··· RECORDED INFORMATION ···
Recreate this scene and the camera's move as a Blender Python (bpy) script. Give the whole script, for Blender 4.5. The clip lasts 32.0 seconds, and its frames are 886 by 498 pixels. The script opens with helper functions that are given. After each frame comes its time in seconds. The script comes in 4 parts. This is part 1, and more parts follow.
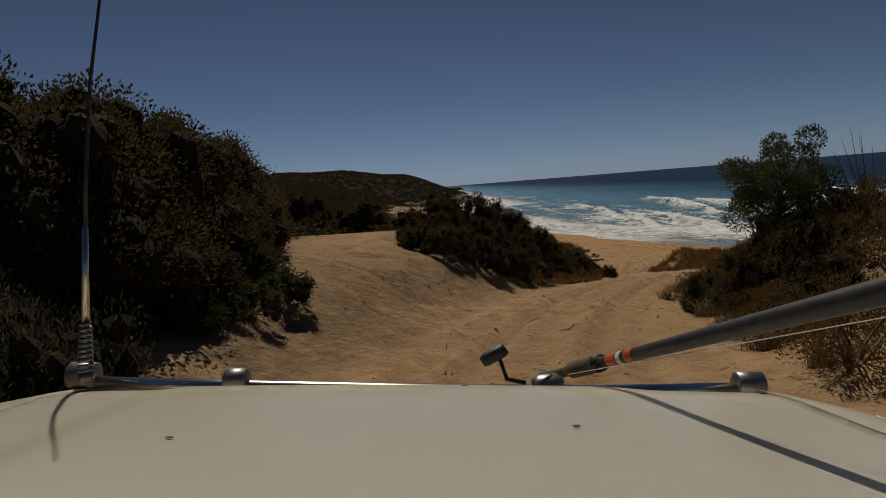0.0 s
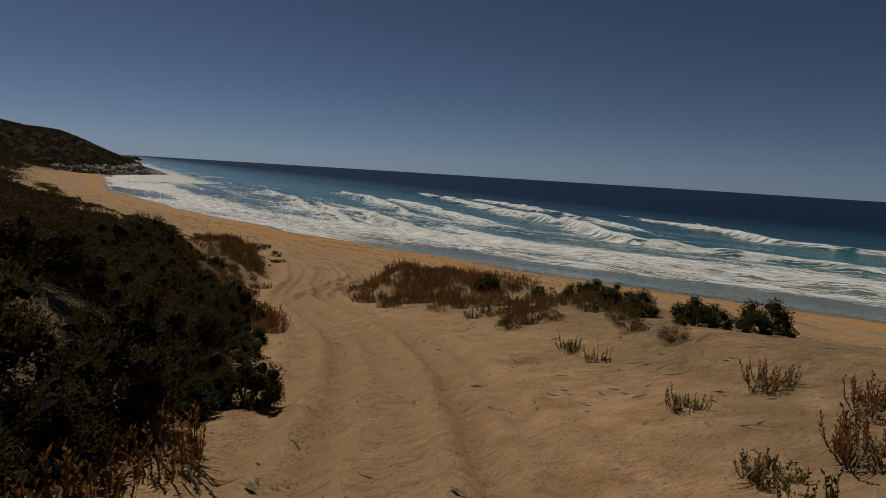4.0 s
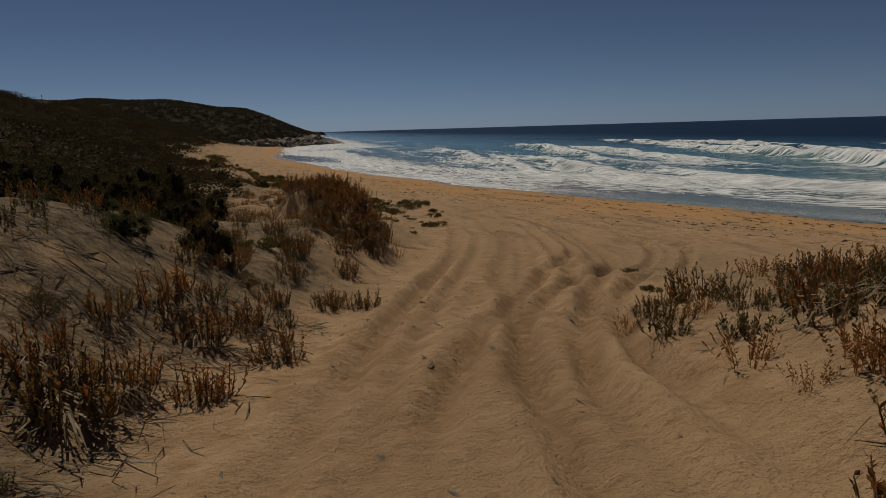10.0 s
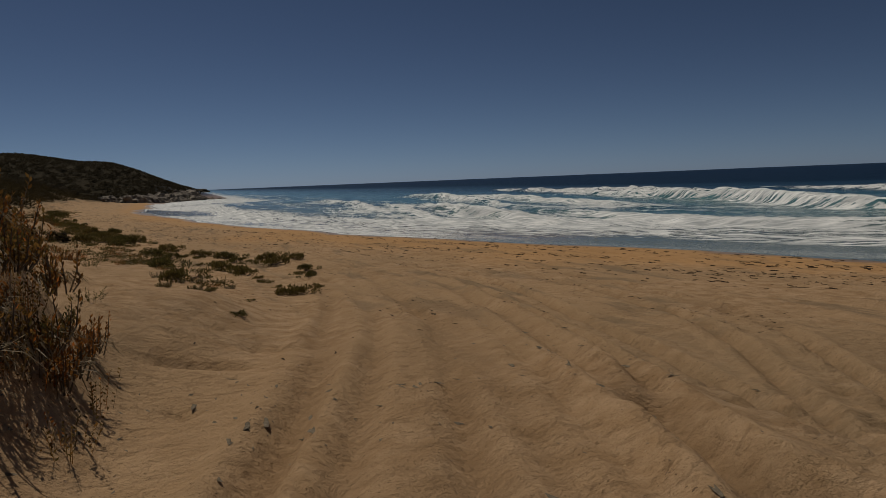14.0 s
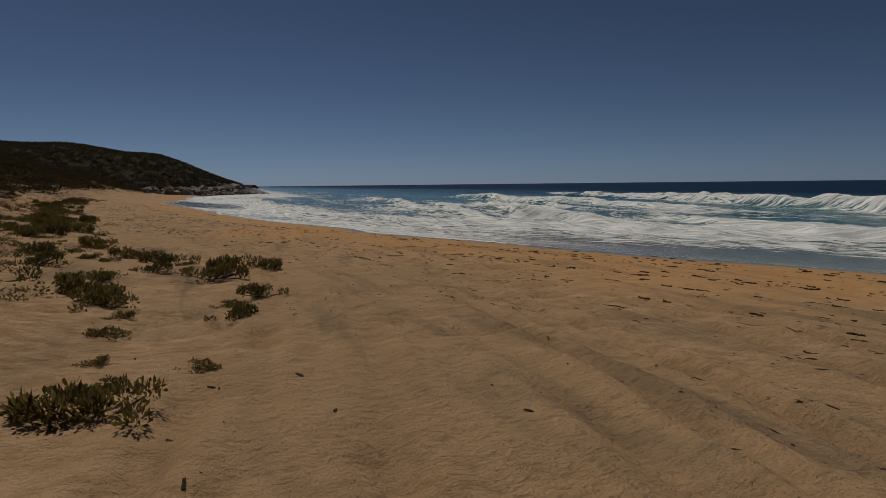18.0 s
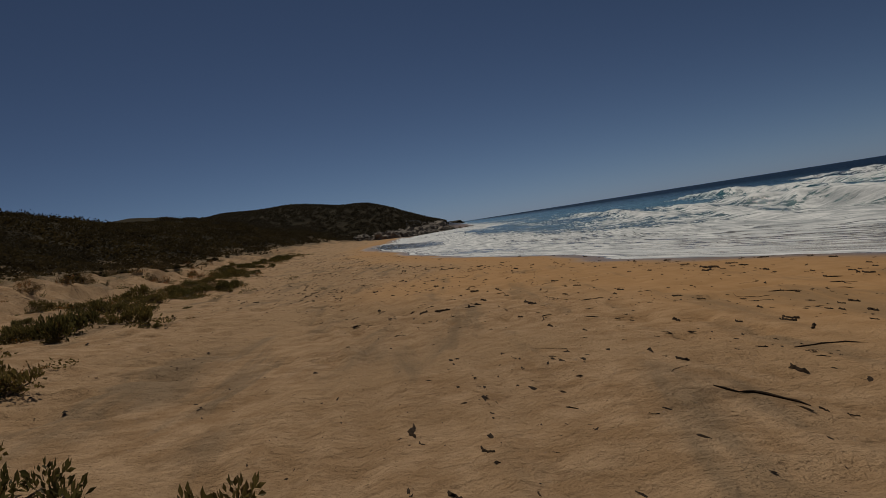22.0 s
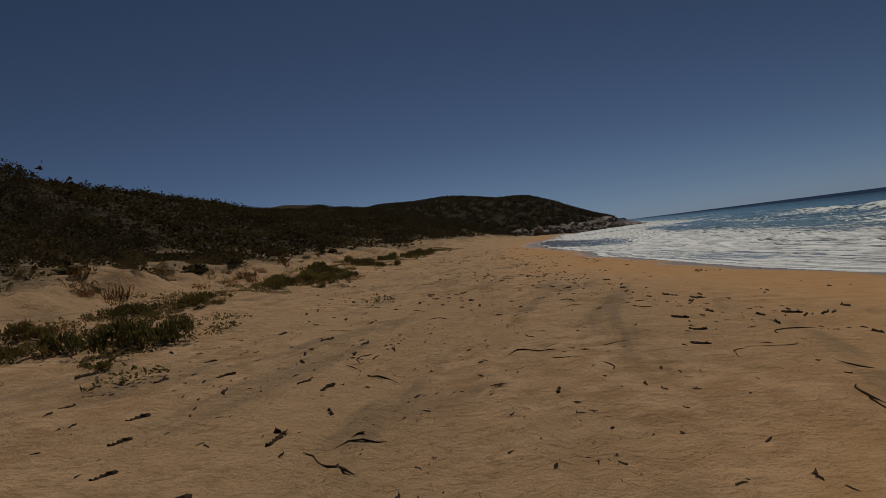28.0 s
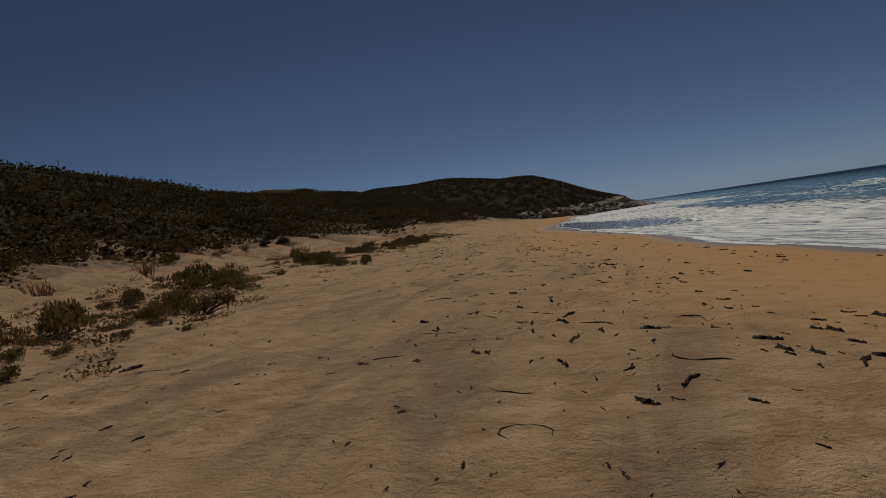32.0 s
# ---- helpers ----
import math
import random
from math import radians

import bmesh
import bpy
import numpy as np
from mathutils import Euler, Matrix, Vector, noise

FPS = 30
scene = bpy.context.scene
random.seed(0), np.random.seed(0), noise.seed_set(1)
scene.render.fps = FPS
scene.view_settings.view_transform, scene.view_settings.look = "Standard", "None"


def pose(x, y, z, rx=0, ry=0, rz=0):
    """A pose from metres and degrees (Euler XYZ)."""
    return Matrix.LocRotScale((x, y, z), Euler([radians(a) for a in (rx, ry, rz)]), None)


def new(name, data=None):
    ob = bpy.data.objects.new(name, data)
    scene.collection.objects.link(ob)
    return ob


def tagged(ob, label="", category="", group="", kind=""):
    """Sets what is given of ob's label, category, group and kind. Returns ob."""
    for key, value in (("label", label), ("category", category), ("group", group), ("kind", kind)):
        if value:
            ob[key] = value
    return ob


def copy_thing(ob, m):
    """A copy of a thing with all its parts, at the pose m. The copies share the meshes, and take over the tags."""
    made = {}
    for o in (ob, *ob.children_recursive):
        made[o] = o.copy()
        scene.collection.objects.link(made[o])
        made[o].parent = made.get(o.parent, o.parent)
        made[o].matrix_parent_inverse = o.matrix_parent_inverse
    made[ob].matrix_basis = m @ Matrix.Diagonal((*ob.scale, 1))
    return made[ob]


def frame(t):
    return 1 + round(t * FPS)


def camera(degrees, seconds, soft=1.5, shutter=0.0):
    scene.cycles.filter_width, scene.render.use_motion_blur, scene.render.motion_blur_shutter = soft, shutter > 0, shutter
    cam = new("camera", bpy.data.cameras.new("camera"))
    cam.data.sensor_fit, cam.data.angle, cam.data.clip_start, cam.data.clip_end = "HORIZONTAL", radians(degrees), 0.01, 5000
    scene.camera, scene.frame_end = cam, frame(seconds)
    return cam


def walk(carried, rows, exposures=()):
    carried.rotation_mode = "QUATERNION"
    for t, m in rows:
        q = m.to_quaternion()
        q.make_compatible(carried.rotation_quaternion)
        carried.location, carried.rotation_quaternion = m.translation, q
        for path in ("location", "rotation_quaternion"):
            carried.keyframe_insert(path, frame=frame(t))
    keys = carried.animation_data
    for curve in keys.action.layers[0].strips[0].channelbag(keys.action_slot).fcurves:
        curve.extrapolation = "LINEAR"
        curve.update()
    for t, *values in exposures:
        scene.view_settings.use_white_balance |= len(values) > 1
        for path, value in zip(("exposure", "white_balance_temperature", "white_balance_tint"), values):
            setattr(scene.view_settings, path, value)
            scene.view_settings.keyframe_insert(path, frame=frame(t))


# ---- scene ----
cam = camera(71.2, 32.0, soft=0.8)
# seconds, place in metres, turn in degrees
ROUTE = [
    (0.0, 0.00, 0.00, 12.60, 84.1, 4.5, -1.3),
    (0.5, 0.22, 2.41, 12.39, 83.3, 6.4, -3.4),
    (1.0, 0.56, 4.80, 12.23, 84.8, 6.6, -6.6),
    (1.5, 0.97, 7.03, 12.06, 85.1, 5.8, -10.5),
    (2.0, 1.66, 9.41, 11.86, 84.6, 3.9, -15.5),
    (2.5, 2.57, 11.66, 11.67, 84.7, 3.8, -20.2),
    (3.0, 3.49, 13.70, 11.49, 84.7, 2.4, -24.1),
    (3.5, 4.45, 15.68, 11.29, 84.2, -1.3, -27.4),
    (5.5, 8.24, 23.08, 10.22, 80.2, -7.7, -27.1),
    (6.0, 9.14, 25.31, 9.87, 80.5, -6.5, -24.4),
    (6.5, 9.83, 27.47, 9.60, 81.0, -4.2, -20.6),
    (7.0, 10.34, 29.46, 9.26, 80.6, -2.7, -16.4),
    (7.5, 10.75, 31.41, 8.92, 78.7, 0.7, -13.9),
    (8.0, 11.11, 33.32, 8.59, 78.3, 1.5, -11.4),
    (8.5, 11.38, 35.10, 8.32, 79.1, 1.7, -10.6),
    (9.0, 11.66, 36.79, 8.00, 78.9, 2.3, -10.6),
    (9.5, 11.94, 38.49, 7.71, 78.5, 1.4, -11.5),
    (10.0, 12.28, 40.11, 7.44, 78.9, 1.6, -13.2),
    (10.5, 12.71, 41.72, 7.11, 78.7, 3.0, -14.8),
    (11.0, 13.10, 43.43, 6.83, 78.3, 1.6, -15.9),
    (11.5, 13.60, 45.06, 6.57, 79.5, 3.4, -17.1),
    (12.0, 14.03, 46.71, 6.33, 80.6, 2.5, -18.4),
    (12.5, 14.47, 48.31, 6.13, 80.7, 3.3, -19.2),
    (13.0, 14.90, 49.89, 5.91, 81.7, 2.5, -19.5),
    (13.5, 15.38, 51.51, 5.75, 82.7, 3.2, -19.6),
    (14.0, 16.00, 53.04, 5.58, 83.6, 2.3, -23.1),
    (14.5, 16.72, 54.48, 5.40, 83.2, 3.5, -26.9),
    (16.5, 18.99, 60.57, 4.78, 82.6, 5.8, -19.5),
    (17.0, 19.39, 62.18, 4.65, 83.3, 2.4, -19.9),
    (17.5, 19.99, 63.93, 4.41, 83.1, 2.3, -19.8),
    (18.0, 20.45, 65.89, 4.32, 84.0, 0.6, -18.8),
    (18.5, 21.01, 67.95, 4.12, 84.9, 0.8, -17.0),
    (19.0, 21.44, 70.06, 3.95, 85.1, 2.6, -13.8),
    (19.5, 21.82, 72.42, 3.89, 86.5, 3.2, -11.6),
    (20.0, 22.11, 74.73, 3.79, 86.8, 4.9, -8.7),
    (20.5, 22.30, 76.93, 3.71, 86.6, 6.1, -6.4),
    (21.0, 22.43, 79.22, 3.56, 86.3, 7.5, -5.1),
    (21.5, 22.50, 81.53, 3.48, 87.0, 8.2, -2.5),
    (22.0, 22.47, 83.75, 3.50, 87.7, 8.9, -0.3),
    (22.5, 22.37, 85.97, 3.39, 87.2, 9.1, 0.9),
    (23.0, 22.27, 88.20, 3.34, 86.8, 9.0, 2.6),
    (23.5, 22.20, 90.34, 3.23, 86.8, 8.0, 2.7),
    (24.0, 22.07, 92.50, 3.13, 86.9, 8.0, 4.6),
    (24.5, 21.79, 94.64, 3.05, 87.4, 7.4, 6.8),
    (25.0, 21.38, 96.83, 2.98, 87.9, 7.3, 9.9),
    (25.5, 20.85, 98.91, 2.94, 88.1, 6.8, 12.7),
    (27.5, 19.20, 106.68, 3.04, 88.6, 7.5, 14.0),
    (28.0, 18.72, 108.67, 3.00, 89.4, 7.2, 14.3),
    (28.5, 18.19, 110.70, 3.04, 89.3, 6.5, 14.9),
    (29.0, 17.62, 112.86, 2.99, 89.4, 6.2, 16.0),
    (29.5, 16.98, 115.21, 2.95, 88.7, 6.8, 16.7),
    (30.0, 16.32, 117.93, 2.94, 88.4, 7.6, 15.6),
    (30.5, 15.66, 120.64, 2.93, 88.7, 7.5, 13.4),
    (31.0, 15.10, 123.25, 2.85, 88.3, 7.4, 12.7),
    (31.5, 14.55, 125.64, 2.85, 88.3, 8.3, 13.5),
    (32.0, 13.96, 128.18, 2.78, 88.1, 8.3, 14.3),
]
walk(cam, [(r[0], pose(*r[1:])) for r in ROUTE], [(0.0, -1.05, 7350, 10), (4.0, -1.1, 7250, 10), (14.0, -1.25, 6950, 10), (32.0, -1.3, 6850, 10)])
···
> **EXERCISE**
Beginning with the line that contains "scene.render.fps = FPS" and ending with the line that contains "pose from metres", repeat exactly those lines and no others.

> **CORRECT RESPONSE**
scene.render.fps = FPS
scene.view_settings.view_transform, scene.view_settings.look = "Standard", "None"


def pose(x, y, z, rx=0, ry=0, rz=0):
    """A pose from metres and degrees (Euler XYZ)."""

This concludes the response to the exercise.